OBAMA’S CANADA VISIT ‘GOOD
NEWS’ FOR FILIPINO-CANADIANS
By Alex P. Vidal
TORONTO, Canada — Filipino-Canadians here hailed the Feb. 19 first foreign visit of US President Barack Obama in Ottawa saying “it created a sense of buoyancy, an uplifting of mood, and that’s always good in terms of economy.”
Celestino Miranda, whose father in Aklan, Philippines is among the beneficiary of the Filipino veterans equity law in the stimulus bill recently signed into law by Mr. Obama, said the President’s visit in Canada is expected to spur employment opportunities because of the reopening of the North American Free Trade Agreement (NAFTA) which will benefit both the United States and Canada.
Miranda, a financial analyst, said since both countries are each other’s “best customers”, both countries “build things together and some imports can cross the border many times during the production process.”
“Almost one quarter of the merchandise trade is in autos, trucks and parts and many Filipinos who lost their jobs last year due to recession are expected to rebound this year,” Miranda said.
Cristobal Palacios, an engineer, meanwhile, said Canada is the largest export market for 36 of the 50 states.

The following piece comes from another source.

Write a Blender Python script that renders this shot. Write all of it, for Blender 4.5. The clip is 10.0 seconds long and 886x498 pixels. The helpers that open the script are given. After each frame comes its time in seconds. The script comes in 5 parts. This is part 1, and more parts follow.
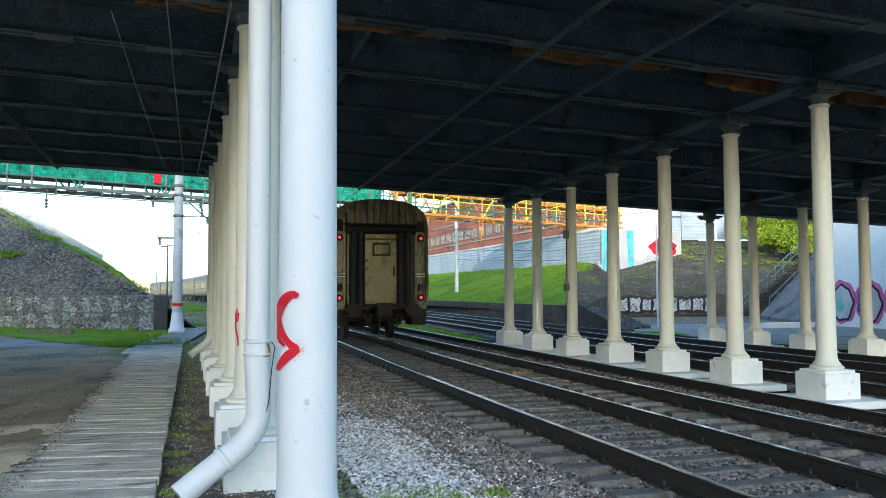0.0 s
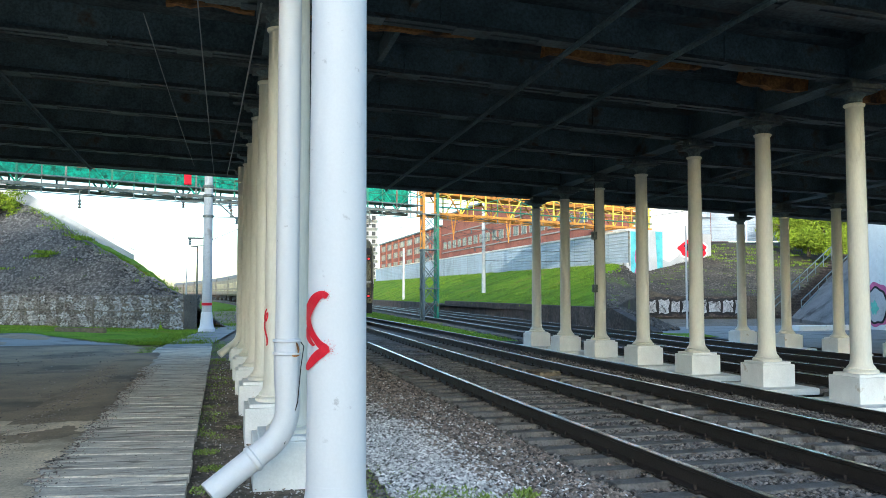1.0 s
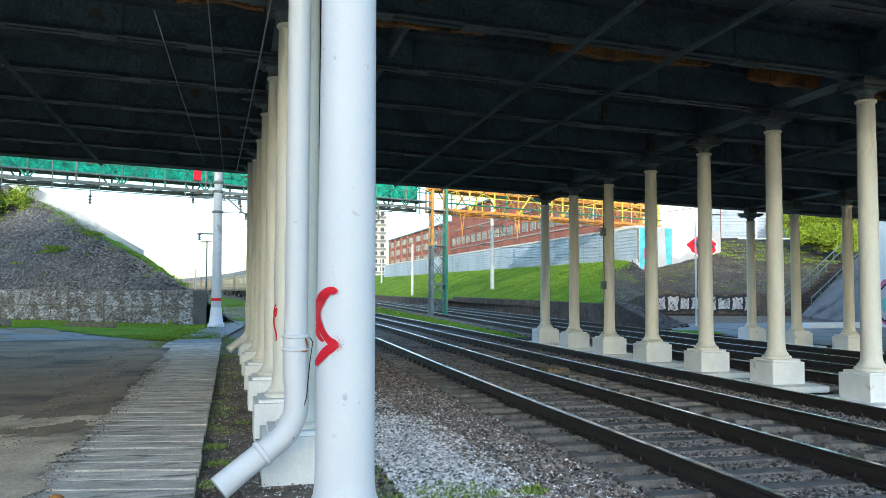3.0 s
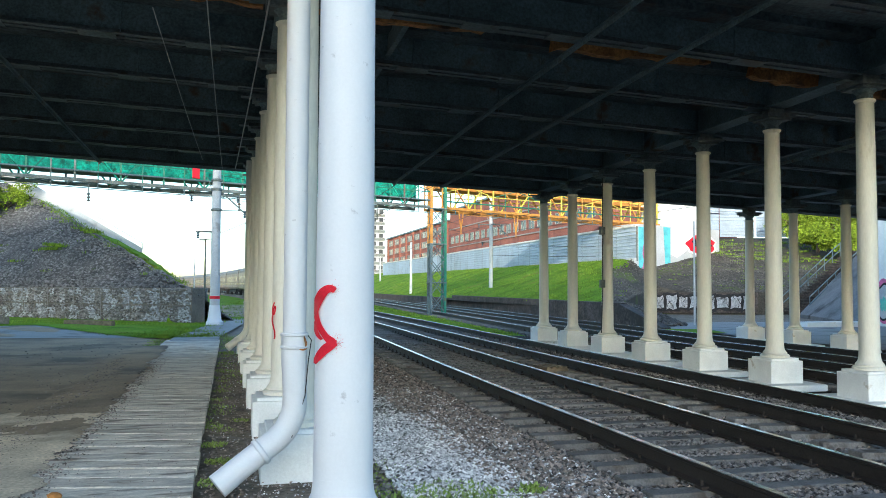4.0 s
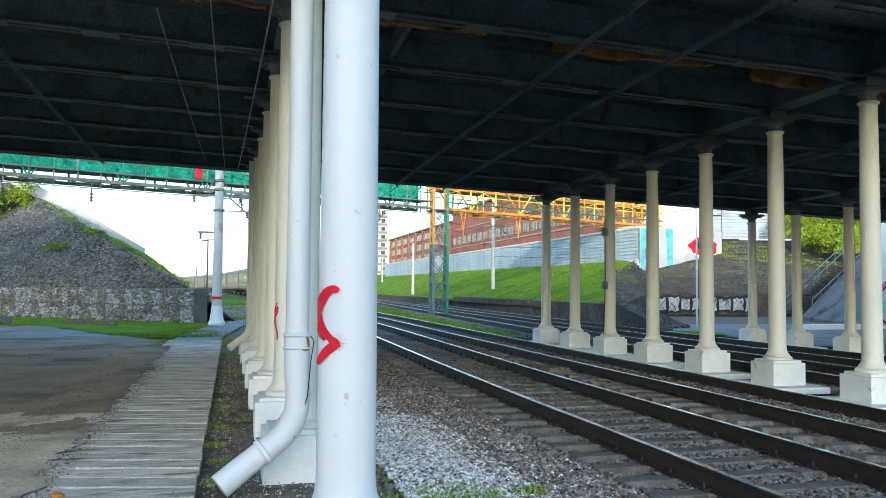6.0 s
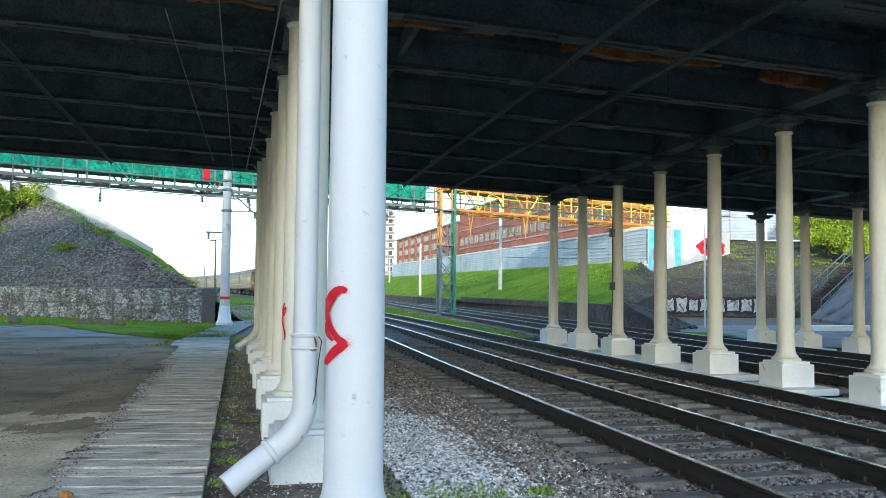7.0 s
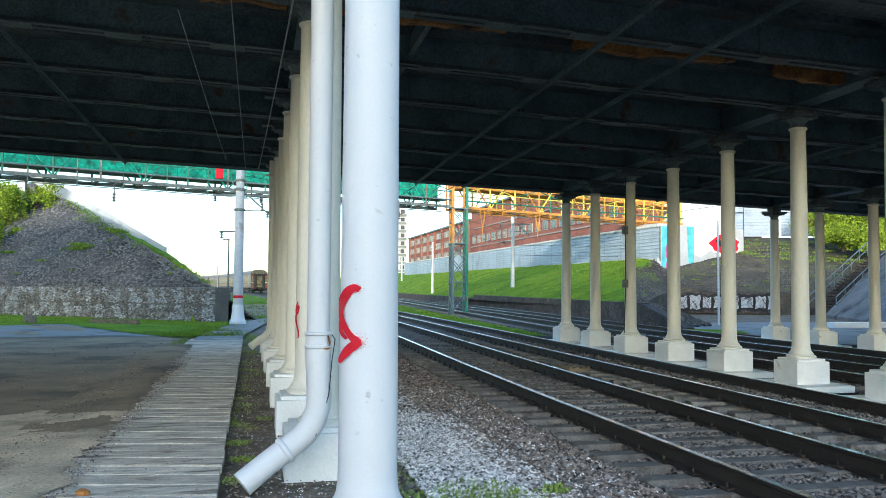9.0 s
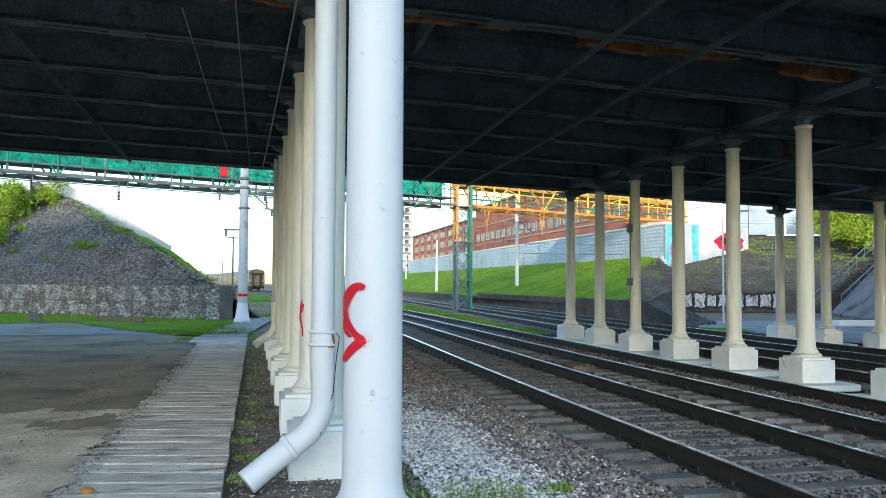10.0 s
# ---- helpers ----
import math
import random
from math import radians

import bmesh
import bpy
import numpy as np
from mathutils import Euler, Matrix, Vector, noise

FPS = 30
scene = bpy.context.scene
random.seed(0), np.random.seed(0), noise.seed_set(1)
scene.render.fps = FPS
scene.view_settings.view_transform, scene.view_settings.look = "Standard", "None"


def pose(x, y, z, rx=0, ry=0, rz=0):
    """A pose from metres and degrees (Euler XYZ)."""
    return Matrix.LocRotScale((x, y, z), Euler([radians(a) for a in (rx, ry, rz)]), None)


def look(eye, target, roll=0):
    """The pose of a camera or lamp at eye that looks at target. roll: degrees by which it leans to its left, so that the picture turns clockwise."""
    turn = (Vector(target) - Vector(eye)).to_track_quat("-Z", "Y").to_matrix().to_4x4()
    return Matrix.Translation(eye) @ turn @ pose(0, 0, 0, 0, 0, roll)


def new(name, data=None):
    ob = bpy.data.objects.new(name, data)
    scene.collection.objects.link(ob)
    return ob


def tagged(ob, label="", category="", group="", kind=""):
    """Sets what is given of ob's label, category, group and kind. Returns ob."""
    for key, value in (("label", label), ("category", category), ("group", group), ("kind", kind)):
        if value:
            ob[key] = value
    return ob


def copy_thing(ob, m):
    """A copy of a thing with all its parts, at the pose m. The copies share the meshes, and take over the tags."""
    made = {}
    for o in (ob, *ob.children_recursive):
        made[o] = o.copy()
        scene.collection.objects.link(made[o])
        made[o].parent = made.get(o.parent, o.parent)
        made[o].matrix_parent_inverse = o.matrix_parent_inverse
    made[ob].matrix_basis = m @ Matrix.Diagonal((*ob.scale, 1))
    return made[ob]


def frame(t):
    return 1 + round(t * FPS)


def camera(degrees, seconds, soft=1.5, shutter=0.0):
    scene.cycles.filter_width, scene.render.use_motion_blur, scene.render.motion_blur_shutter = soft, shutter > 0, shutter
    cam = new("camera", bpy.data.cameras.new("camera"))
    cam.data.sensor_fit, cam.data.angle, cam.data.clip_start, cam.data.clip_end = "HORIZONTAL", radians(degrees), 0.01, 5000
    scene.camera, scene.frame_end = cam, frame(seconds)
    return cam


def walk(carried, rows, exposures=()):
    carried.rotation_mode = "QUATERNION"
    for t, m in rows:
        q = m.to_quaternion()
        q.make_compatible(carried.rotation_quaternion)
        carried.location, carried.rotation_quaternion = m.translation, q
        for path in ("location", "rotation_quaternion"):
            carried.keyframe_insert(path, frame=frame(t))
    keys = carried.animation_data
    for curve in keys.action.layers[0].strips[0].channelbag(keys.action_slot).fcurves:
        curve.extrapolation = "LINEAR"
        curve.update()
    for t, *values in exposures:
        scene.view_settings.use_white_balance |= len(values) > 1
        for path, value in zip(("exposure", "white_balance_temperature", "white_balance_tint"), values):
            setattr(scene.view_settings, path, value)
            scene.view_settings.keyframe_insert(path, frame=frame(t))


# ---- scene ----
cam = camera(57.468, 10.0, soft=0.65)
walk(cam, [
    (0, pose(0.0177, -0.0144, 1.7499, 93.013, 0.225, -16.855)),
    (0.5, pose(0.0130, -0.0051, 1.7488, 93.064, 0.118, -15.728)),
    (1, pose(0.0070, -0.0015, 1.7487, 93.072, -0.015, -14.959)),
    (1.5, pose(0.0071, -0.0038, 1.7487, 93.029, -0.051, -14.530)),
    (2, pose(0.0071, -0.0061, 1.7515, 92.943, -0.154, -14.350)),
    (2.5, pose(0.0045, -0.0077, 1.7495, 92.874, -0.168, -14.334)),
    (4, pose(0.0047, -0.0019, 1.7493, 92.681, -0.292, -14.450)),
    (4.5, pose(0.0008, 0.0019, 1.7494, 92.678, -0.305, -14.511)),
    (5, pose(0.0000, 0.0000, 1.7500, 92.680, -0.330, -14.515)),
    (5.5, pose(-0.0012, -0.0004, 1.7478, 92.726, -0.393, -14.465)),
    (7, pose(-0.0050, 0.0010, 1.7493, 92.786, -0.580, -13.801)),
    (7.5, pose(-0.0129, -0.0008, 1.7514, 92.765, -0.597, -13.560)),
    (8, pose(-0.0156, -0.0006, 1.7519, 92.735, -0.531, -13.334)),
    (8.5, pose(-0.0125, 0.0026, 1.7488, 92.713, -0.445, -13.124)),
    (9, pose(-0.0112, -0.0017, 1.7487, 92.648, -0.362, -12.934)),
    (9.5, pose(-0.0122, -0.0002, 1.7496, 92.564, -0.342, -12.766)),
    (10, pose(-0.0098, 0.0136, 1.7485, 92.520, -0.352, -12.638)),
], [(0, 1.86, 5230, 4), (10, 1.86, 5230, 4)])

# ---- light ----
world = bpy.data.worlds.new("sky")
scene.world = world
world.use_nodes = True
wn = world.node_tree
sky = wn.nodes.new("ShaderNodeTexSky")
sky.sky_type = "NISHITA"
sky.sun_disc = False
sky.sun_elevation = radians(10)
sky.sun_rotation = radians(-153.2)
sky.air_density, sky.dust_density, sky.ozone_density = 1.0, 1.2, 1.0
wn.links.new(sky.outputs[0], wn.nodes["Background"].inputs[0])
wn.nodes["Background"].inputs[1].default_value = 0.15
sun_data = bpy.data.lights.new("sun", "SUN")
sun_data.energy, sun_data.angle, sun_data.color = 1.2, radians(0.6), (1.0, 0.80, 0.56)
sun = new("sun", sun_data)
# low evening light from behind; an added, unseen ridge keeps the bridge in shade
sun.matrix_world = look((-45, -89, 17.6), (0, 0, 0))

# ---- materials ----


def material(name, col, rough=0.7, metal=0.0, var=0.25, scale=3.0, grain=40.0, bump=0.15, stain=None, stain_amount=0.5,
             stain_scale=1.2, rand=0.0, island=0.0, spec=0.3, stretch=(1, 1, 1), emit=0.0, own=False):
    """Base colour with variation at two scales, a stain colour with its own shape, bump and per-piece variation."""
    m = bpy.data.materials.new(name)
    m.use_nodes = True
    t = m.node_tree
    N, L = t.nodes, t.links
    b = N["Principled BSDF"]
    b.inputs["Roughness"].default_value = rough
    b.inputs["Metallic"].default_value = metal
    b.inputs["Specular IOR Level"].default_value = spec
    geo = N.new("ShaderNodeNewGeometry")
    mp = N.new("ShaderNodeMapping")
    mp.inputs["Scale"].default_value = stretch
    if own:
        tc = N.new("ShaderNodeTexCoord")
        L.new(tc.outputs["Object"], mp.inputs["Vector"])
    else:
        L.new(geo.outputs["Position"], mp.inputs["Vector"])

    def tex(sc, det=5.0):
        n = N.new("ShaderNodeTexNoise")
        n.inputs["Scale"].default_value = sc
        n.inputs["Detail"].default_value = det
        n.inputs["Roughness"].default_value = 0.62
        L.new(mp.outputs[0], n.inputs["Vector"])
        return n.outputs[0]

    def ramp(src, a, c, lo=0.35, hi=0.65):
        r = N.new("ShaderNodeMapRange")
        r.inputs[1].default_value, r.inputs[2].default_value = lo, hi
        r.inputs[3].default_value, r.inputs[4].default_value = a, c
        L.new(src, r.inputs[0])
        return r.outputs[0]

    def mult(x, y):
        n = N.new("ShaderNodeMath")
        n.operation = "MULTIPLY"
        L.new(x, n.inputs[0])
        L.new(y, n.inputs[1])
        return n.outputs[0]

    big, fine = tex(scale), tex(grain, 3.0)
    val = mult(ramp(big, 1 - var, 1 + var), ramp(fine, 1 - var * 0.8, 1 + var * 0.8))
    if rand:
        oi = N.new("ShaderNodeObjectInfo")
        val = mult(val, ramp(oi.outputs["Random"], 1 - rand, 1 + rand, 0, 1))
    if island:
        val = mult(val, ramp(geo.outputs["Random Per Island"], 1 - island, 1 + island, 0, 1))
    mix = N.new("ShaderNodeVectorMath")
    mix.operation = "SCALE"
    L.new(val, mix.inputs["Scale"])
    out = mix.outputs[0]
    mix.inputs[0].default_value = col[:3]
    if stain:
        mx = N.new("ShaderNodeMix")
        mx.data_type = "RGBA"
        L.new(ramp(tex(stain_scale, 8.0), 0.0, 1.0, 0.66 - stain_amount * 0.3, 0.72 - stain_amount * 0.16), mx.inputs["Factor"])
        L.new(out, mx.inputs["A"])
        mx.inputs["B"].default_value = (*stain, 1)
        out = mx.outputs["Result"]
    L.new(out, b.inputs["Base Color"])
    if bump:
        bp = N.new("ShaderNodeBump")
        bp.inputs["Strength"].default_value = min(1.0, bump)
        bp.inputs["Distance"].default_value = 0.02
        L.new(fine, bp.inputs["Height"])
        L.new(bp.outputs[0], b.inputs["Normal"])
    rr = N.new("ShaderNodeMapRange")
    rr.inputs[1].default_value, rr.inputs[2].default_value = 0.3, 0.7
    rr.inputs[3].default_value, rr.inputs[4].default_value = max(0.02, rough - 0.12), min(1.0, rough + 0.12)
    L.new(big, rr.inputs[0])
    L.new(rr.outputs[0], b.inputs["Roughness"])
    if emit:
        b.inputs["Emission Color"].default_value = (*col[:3], 1)
        b.inputs["Emission Strength"].default_value = emit
    return m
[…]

More than $1 million a minute in business crossed the border, he said.
Palacios said many Filipino skilled workers will be benefited as jobs will return once the NAFTA will reopen.
Filipinos here also credited Obama now that the “infamous” Rescission Act of 1946 may has been rescinded with the passing of the stimulus bill that will benefit the Filipino veterans equity provision.
There were approximately 430,000 Filipino WW II veterans who were slated to receive US military benefits (health care, G.I. Bill of Rights, pension, vocational rehabilitation etc) when this bill removing those benefits was approved by the US Congress on February 18, 1946, political analyst Rodel Rodis reported earlier.
He said before signing the bill into law, President Harry Truman declared that “the passage and approval of this legislation does not release the US from its moral obligation to provide for the heroic Philippine veterans who sacrificed so much for the common cause during the war.”
In a news conference with Canadian Prime Minister Stephen Harper, Mr. Obama acknowledged that he has said NAFTA does too little to protect U.S. workers and the environment. Canada, the United State’s largest trading partner, is leery of changes to the deal.
Robust trade helps both nations, Obama said. Noting that NAFTA has side agreements on labor and the environment, he added: “If those side agreements mean anything, then they might as well be incorporated into the main body of the agreements so that they can be effectively enforced.”
He said he hopes there eventually will be a way to do so “that is not disruptive to the extraordinarily important trade relationships” between the two nations.
Both leaders said that as economies around the world face challenges, it’s important for the U.S. and others to resist calls for protectionism.